Sometimes hymns inspired by Bible passages point out things to me that I
had overlooked when actually reading the Bible.
As it isn’t easy for an observer to tell what sort of crying I’m doing
and how to respond, it’s simpler if I cry in private until I’ve decided how I
feel.
For example,
since the Ash Wednesday service is centred on the theme of repentance, many of
the hymns recommended for this day are based on Psalm 51. This is a poem whose meaning I frequently
distort, simply because it contains the lines: ‘The sacrifice acceptable to God
is a broken spirit; a broken and contrite heart, O God, you will not despise.’
To me ‘a broken
heart’ implies dying of grief and despair, as happens to
so many characters in Shakespeare: John of Gaunt, Romeo’s mother, Enobarbus,
little Prince Mamilius in A Winter’s Tale,
King Lear, and (one of the deaths that haunts me the most in literature)
Falstaff in Henry V after Hal refuses
to have any further contact with him. So
I worry that God is a sadist who is pleased only when all joy and hope is
crushed out of us and we no longer want to live.
But, of course,
the psalmist isn’t talking about despair.
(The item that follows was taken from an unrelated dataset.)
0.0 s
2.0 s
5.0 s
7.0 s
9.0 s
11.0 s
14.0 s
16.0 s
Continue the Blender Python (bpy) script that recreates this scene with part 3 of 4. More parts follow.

The speaker in Psalm 51 is guilty of adultery, murder, and probably rape, and he knows
that he cannot bribe God to let him off by offering material sacrifices. To be reconciled with God, he needs to be
genuinely sorry for his crimes. He prays
for forgiveness precisely because he knows that God loves him and will forgive
him – the opposite of Falstaff having to accept that Hal is never going to be
friends with Falstaff again, and had probably never truly loved him in the
first place.
The idea that
God loves us makes all the difference.
Where Charles Wesley’s ‘O For A Heart To Praise My God’ prays for ‘a heart resigned, submissive,
meek,’ the word ‘resigned’ to me would usually imply ‘fatalistically accepting
that there is no hope’. But there is
nothing despairing in Wesley’s prayer to be ‘resigned’ to learning to be as
generously loving as God is.
A stronger
reason to criticise Psalm 51 might be the line ‘Against you, you only, have I
sinned and done what is evil in your sight; so you are right in your verdict
and justified when you judge.’ What
about the people the speaker has hurt?
Doesn’t sinning against them matter?
I don’t think
the poet means to imply that God is only interested in His own glory. It is rather that, as God loves everyone He
has created, then hurting people is a sin against God. And, logically, this must include hurting
ourselves, as well as hurting others.
Many prayers of
repentance paint sin simply as being selfishly hedonistic and ignoring
God. But if we take ‘sin’ to mean
everything that separates us from God, then most of my sins have stemmed from
being obsessed with God while having a distorted idea of what God is like. This is not something I can resolve by
saying, ‘I’m sorry – please forgive me.’
But it is something that I can help myself overcome by praying, and
singing or playing hymns about God’s love, until the message starts to sink in.